▶ Set task: Skip the pictures and repeat each line of the data exactly.

▶ Dataset section:
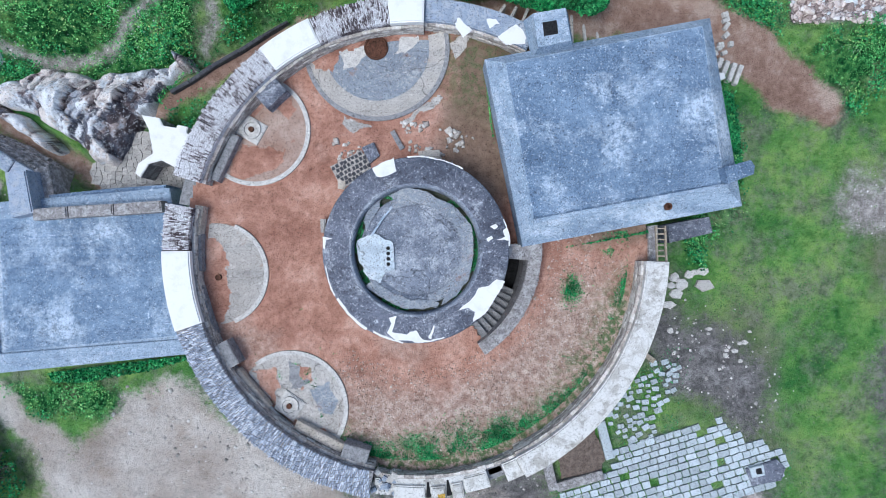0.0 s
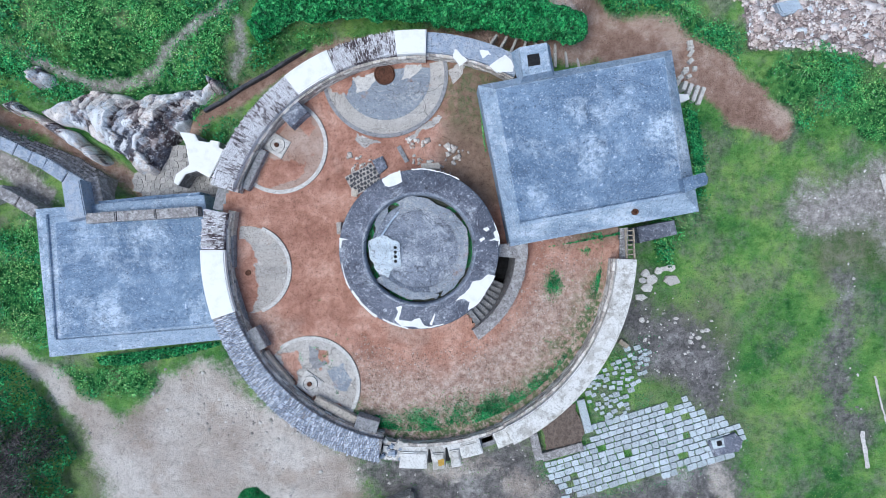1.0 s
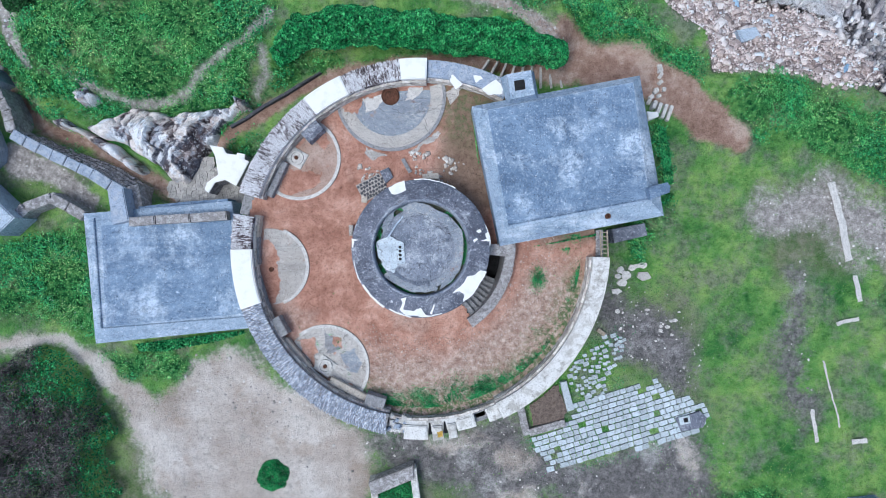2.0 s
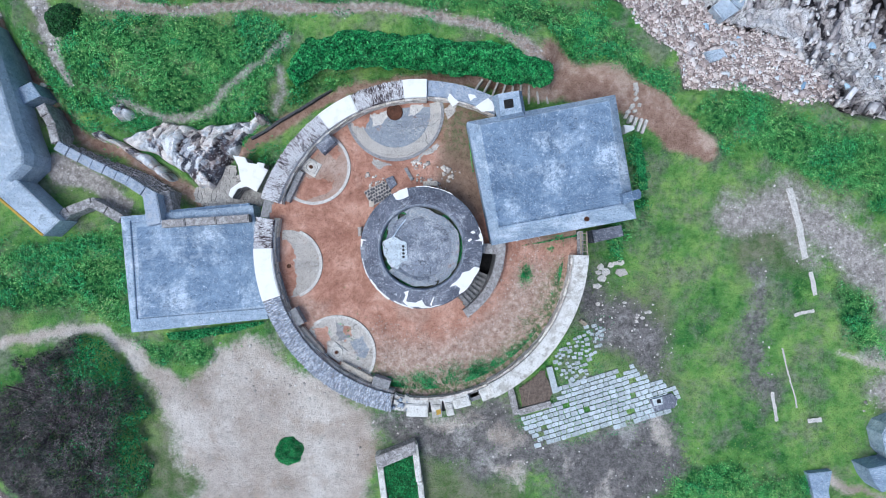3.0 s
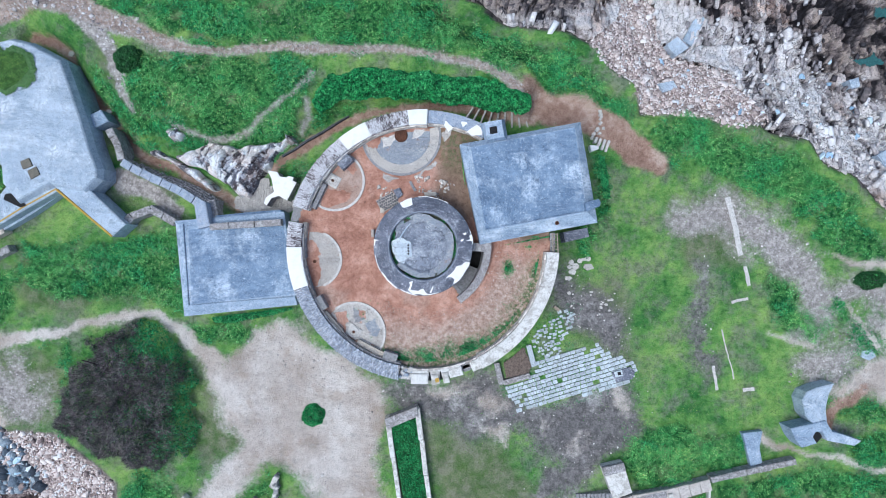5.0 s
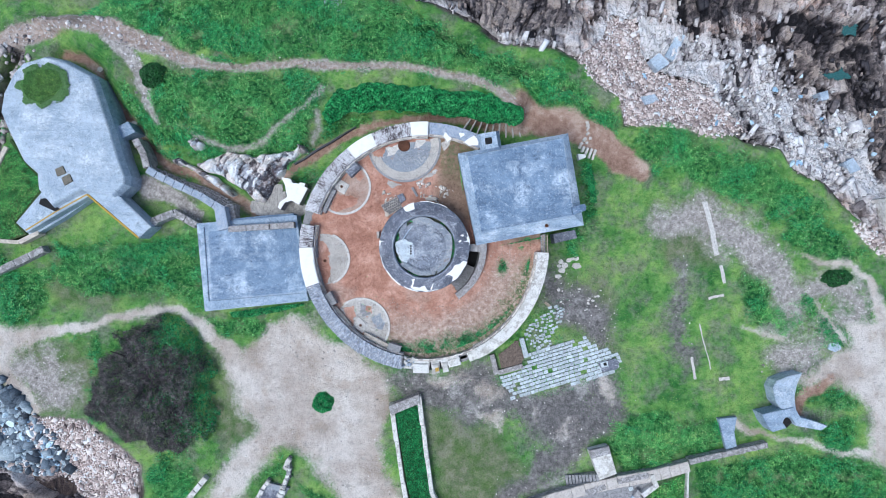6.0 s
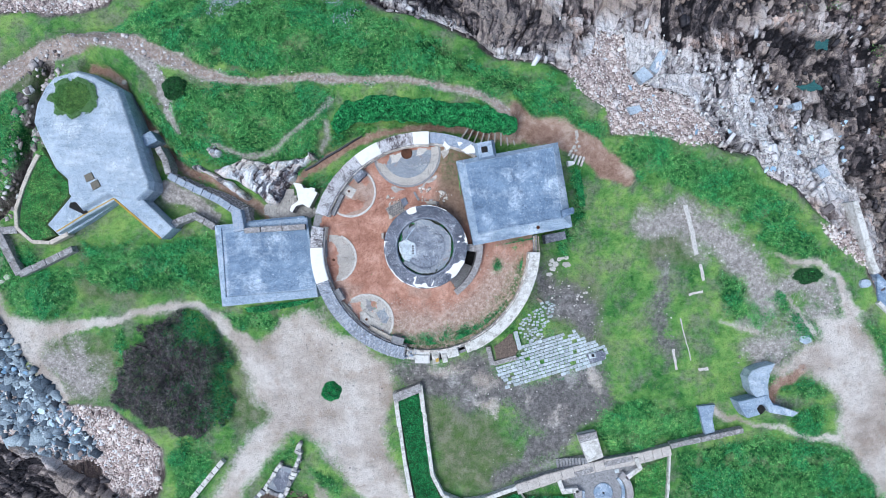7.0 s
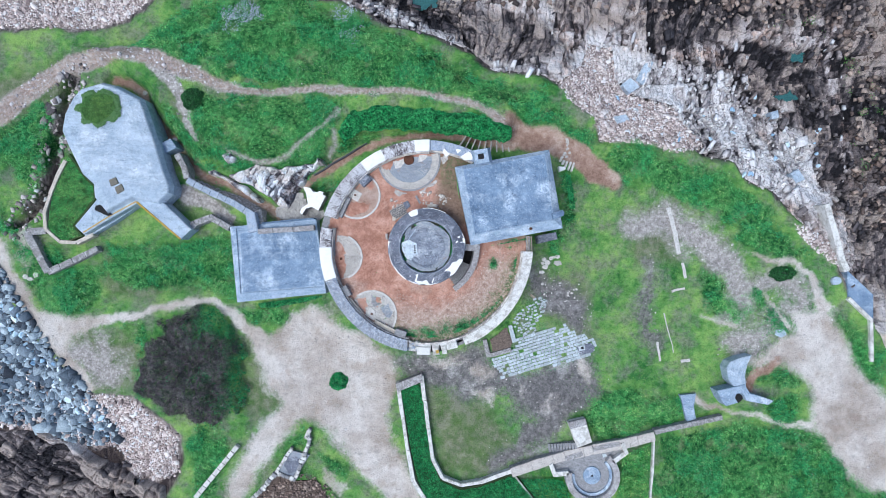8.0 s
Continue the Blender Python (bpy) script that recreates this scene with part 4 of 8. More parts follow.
def leaf_quads(p, size, up=0.6):
    """A quad leaf at each point, turned at random."""
    n = len(p)
    a = RNG.normal(size=(n, 3))
    nrm = RNG.normal(size=(n, 3)) * (1 - up) + np.array([0, 0, up])
    nrm /= np.linalg.norm(nrm, axis=1)[:, None]
    u = np.cross(nrm, a)
    u /= np.linalg.norm(u, axis=1)[:, None] + 1e-9
    v = np.cross(nrm, u)
    s = (size * RNG.uniform(0.6, 1.3, n))[:, None]
    k = RNG.uniform(0.45, 0.8, n)[:, None]
    q = np.stack([p - u * s, p - v * s * k, p + u * s, p + v * s * k], 1)
    return q.reshape(-1, 3), np.arange(4 * n).reshape(-1, 4)


def chunk_stones(x, y, z, size, long=1.0, turn=None, tall=0.6, tilt=0.15):
    """Angular stones, eight corners each, with the given half sizes."""
    n = len(x)
    corner = np.array([(-1, -1, -1), (1, -1, -1), (1, 1, -1), (-1, 1, -1), (-1, -1, 1), (1, -1, 1), (1, 1, 1), (-1, 1, 1)], float)
    v = np.repeat(corner[None], n, 0) * (1 + RNG.uniform(-0.38, 0.2, (n, 8, 3)))
    v[:, 4:, :2] *= RNG.uniform(0.55, 0.95, (n, 1, 1))
    s = np.stack([size * np.ones(n), size * long * np.ones(n), size * tall * RNG.uniform(0.6, 1.4, n)], 1)
    v *= s[:, None, :]
    v[:, :, 2] += v[:, :, 0] * RNG.normal(0, tilt, (n, 1)) + v[:, :, 1] * RNG.normal(0, tilt, (n, 1))
    a = RNG.uniform(0, 6.283, n) if turn is None else turn
    c, s2 = np.cos(a)[:, None], np.sin(a)[:, None]
    vx, vy = v[:, :, 0] * c - v[:, :, 1] * s2, v[:, :, 0] * s2 + v[:, :, 1] * c
    out = np.stack([vx + x[:, None], vy + y[:, None], v[:, :, 2] + z[:, None]], 2).reshape(-1, 3)
    f = np.array([(4, 5, 6, 7), (0, 1, 5, 4), (1, 2, 6, 5), (2, 3, 7, 6), (3, 0, 4, 7), (3, 2, 1, 0)])
    return out, (f[None] + 8 * np.arange(n)[:, None, None]).reshape(-1, 4)


def cell_field(x, y, size, seed):
    """Irregular cells: the chance of the nearest one, a second chance, and how near its border is."""
    u, v = np.asarray(x) / size, np.asarray(y) / size
    iu, iv = np.floor(u).astype(int), np.floor(v).astype(int)
    f1, f2 = np.full(np.shape(u), 9.0), np.full(np.shape(u), 9.0)
    tone, tilt = np.zeros(np.shape(u)), np.zeros(np.shape(u))
    for a in (-1, 0, 1):
        for b in (-1, 0, 1):
            p, q = (iu + a + seed * 31) % 256, (iv + b + seed * 17) % 256
            dx, dy = iu + a + LATTICE[p, q] - u, iv + b + LATTICE[q, p] - v
            d = np.hypot(dx, dy)
            near = d < f1
            f2 = np.where(near, f1, np.minimum(f2, d))
            tone = np.where(near, LATTICE[(p * 7 + 3) % 256, (q * 5 + 1) % 256], tone)
            tilt = np.where(near, dx * (LATTICE[(p + 50) % 256, q] - 0.5) + dy * (LATTICE[p, (q + 50) % 256] - 0.5), tilt)
            f1 = np.where(near, d, f1)
    return tone, tilt, f2 - f1


def patch(name, poly, z, seed, material, parent=None, label="", ragged=0.14, step=0.045, dome=0.0):
    """A thin layer with a ragged, worn-away outline."""
    xs, ys = [p[0] for p in poly], [p[1] for p in poly]
    gx, gy = np.arange(min(xs) - ragged, max(xs) + ragged, step), np.arange(min(ys) - ragged, max(ys) + ragged, step)
    x, y = np.meshgrid(gx, gy)
    x, y = x.ravel(), y.ravel()
    d = depth_in(poly, x + 2 * ragged * fbm(x, y, 0.7, 5, seed), y + 2 * ragged * fbm(x, y, 0.7, 5, seed + 50)) - 0.4 * ragged * np.maximum(0, fbm(x, y, 0.25, 3, seed + 9))
    n = len(gx)
    i = (np.arange(n - 1)[None, :] + n * np.arange(len(gy) - 1)[:, None]).ravel()
    i = i[d[i] > 0]
    q = np.stack([i, i + 1, i + n + 1, i + n], 1)
    used, inv = np.unique(q, return_inverse=True)
    h = z + dome * ease(d, 0, 0.3)
    return mesh_object(name, np.stack([x, y, h], 1)[used], inv.reshape(-1, 4), material, parent, label)


def stuff(name, vf, material, label, category):
    return tagged(mesh_object(name, vf[0], vf[1], material), label, category, kind="stuff")


def block_field(u, v, width, length, seed):
    """Beds of jointed blocks: columns along v, each cut across at its own places."""
    k = np.floor(u / width).astype(int)
    fu = u / width - k
    shove = LATTICE[(k + seed * 13) % 256, (seed * 7) % 256]
    ln = length * (0.6 + 0.9 * LATTICE[(k + seed * 5) % 256, (seed * 29 + 3) % 256])
    m = np.floor(v / ln + shove).astype(int)
    fv = v / ln + shove - m
    pick = lambda i: LATTICE[(k * 3 + m * 11 + i * 37 + seed) % 256, (m * 5 + k * 7 + i * 19) % 256]
    edge = np.minimum(np.minimum(fu, 1 - fu) * width, np.minimum(fv, 1 - fv) * ln)
    return pick(0), (fu - 0.5) * (pick(1) - 0.5) + (fv - 0.5) * (pick(2) - 0.5), edge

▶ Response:
0.0 s
1.0 s
2.0 s
3.0 s
5.0 s
6.0 s
7.0 s
8.0 s
Continue the Blender Python (bpy) script that recreates this scene with part 4 of 8. More parts follow.
def leaf_quads(p, size, up=0.6):
    """A quad leaf at each point, turned at random."""
    n = len(p)
    a = RNG.normal(size=(n, 3))
    nrm = RNG.normal(size=(n, 3)) * (1 - up) + np.array([0, 0, up])
    nrm /= np.linalg.norm(nrm, axis=1)[:, None]
    u = np.cross(nrm, a)
    u /= np.linalg.norm(u, axis=1)[:, None] + 1e-9
    v = np.cross(nrm, u)
    s = (size * RNG.uniform(0.6, 1.3, n))[:, None]
    k = RNG.uniform(0.45, 0.8, n)[:, None]
    q = np.stack([p - u * s, p - v * s * k, p + u * s, p + v * s * k], 1)
    return q.reshape(-1, 3), np.arange(4 * n).reshape(-1, 4)


def chunk_stones(x, y, z, size, long=1.0, turn=None, tall=0.6, tilt=0.15):
    """Angular stones, eight corners each, with the given half sizes."""
    n = len(x)
    corner = np.array([(-1, -1, -1), (1, -1, -1), (1, 1, -1), (-1, 1, -1), (-1, -1, 1), (1, -1, 1), (1, 1, 1), (-1, 1, 1)], float)
    v = np.repeat(corner[None], n, 0) * (1 + RNG.uniform(-0.38, 0.2, (n, 8, 3)))
    v[:, 4:, :2] *= RNG.uniform(0.55, 0.95, (n, 1, 1))
    s = np.stack([size * np.ones(n), size * long * np.ones(n), size * tall * RNG.uniform(0.6, 1.4, n)], 1)
    v *= s[:, None, :]
    v[:, :, 2] += v[:, :, 0] * RNG.normal(0, tilt, (n, 1)) + v[:, :, 1] * RNG.normal(0, tilt, (n, 1))
    a = RNG.uniform(0, 6.283, n) if turn is None else turn
    c, s2 = np.cos(a)[:, None], np.sin(a)[:, None]
    vx, vy = v[:, :, 0] * c - v[:, :, 1] * s2, v[:, :, 0] * s2 + v[:, :, 1] * c
    out = np.stack([vx + x[:, None], vy + y[:, None], v[:, :, 2] + z[:, None]], 2).reshape(-1, 3)
    f = np.array([(4, 5, 6, 7), (0, 1, 5, 4), (1, 2, 6, 5), (2, 3, 7, 6), (3, 0, 4, 7), (3, 2, 1, 0)])
    return out, (f[None] + 8 * np.arange(n)[:, None, None]).reshape(-1, 4)


def cell_field(x, y, size, seed):
    """Irregular cells: the chance of the nearest one, a second chance, and how near its border is."""
    u, v = np.asarray(x) / size, np.asarray(y) / size
    iu, iv = np.floor(u).astype(int), np.floor(v).astype(int)
    f1, f2 = np.full(np.shape(u), 9.0), np.full(np.shape(u), 9.0)
    tone, tilt = np.zeros(np.shape(u)), np.zeros(np.shape(u))
    for a in (-1, 0, 1):
        for b in (-1, 0, 1):
            p, q = (iu + a + seed * 31) % 256, (iv + b + seed * 17) % 256
            dx, dy = iu + a + LATTICE[p, q] - u, iv + b + LATTICE[q, p] - v
            d = np.hypot(dx, dy)
            near = d < f1
            f2 = np.where(near, f1, np.minimum(f2, d))
            tone = np.where(near, LATTICE[(p * 7 + 3) % 256, (q * 5 + 1) % 256], tone)
            tilt = np.where(near, dx * (LATTICE[(p + 50) % 256, q] - 0.5) + dy * (LATTICE[p, (q + 50) % 256] - 0.5), tilt)
            f1 = np.where(near, d, f1)
    return tone, tilt, f2 - f1


def patch(name, poly, z, seed, material, parent=None, label="", ragged=0.14, step=0.045, dome=0.0):
    """A thin layer with a ragged, worn-away outline."""
    xs, ys = [p[0] for p in poly], [p[1] for p in poly]
    gx, gy = np.arange(min(xs) - ragged, max(xs) + ragged, step), np.arange(min(ys) - ragged, max(ys) + ragged, step)
    x, y = np.meshgrid(gx, gy)
    x, y = x.ravel(), y.ravel()
    d = depth_in(poly, x + 2 * ragged * fbm(x, y, 0.7, 5, seed), y + 2 * ragged * fbm(x, y, 0.7, 5, seed + 50)) - 0.4 * ragged * np.maximum(0, fbm(x, y, 0.25, 3, seed + 9))
    n = len(gx)
    i = (np.arange(n - 1)[None, :] + n * np.arange(len(gy) - 1)[:, None]).ravel()
    i = i[d[i] > 0]
    q = np.stack([i, i + 1, i + n + 1, i + n], 1)
    used, inv = np.unique(q, return_inverse=True)
    h = z + dome * ease(d, 0, 0.3)
    return mesh_object(name, np.stack([x, y, h], 1)[used], inv.reshape(-1, 4), material, parent, label)


def stuff(name, vf, material, label, category):
    return tagged(mesh_object(name, vf[0], vf[1], material), label, category, kind="stuff")


def block_field(u, v, width, length, seed):
    """Beds of jointed blocks: columns along v, each cut across at its own places."""
    k = np.floor(u / width).astype(int)
    fu = u / width - k
    shove = LATTICE[(k + seed * 13) % 256, (seed * 7) % 256]
    ln = length * (0.6 + 0.9 * LATTICE[(k + seed * 5) % 256, (seed * 29 + 3) % 256])
    m = np.floor(v / ln + shove).astype(int)
    fv = v / ln + shove - m
    pick = lambda i: LATTICE[(k * 3 + m * 11 + i * 37 + seed) % 256, (m * 5 + k * 7 + i * 19) % 256]
    edge = np.minimum(np.minimum(fu, 1 - fu) * width, np.minimum(fv, 1 - fv) * ln)
    return pick(0), (fu - 0.5) * (pick(1) - 0.5) + (fv - 0.5) * (pick(2) - 0.5), edge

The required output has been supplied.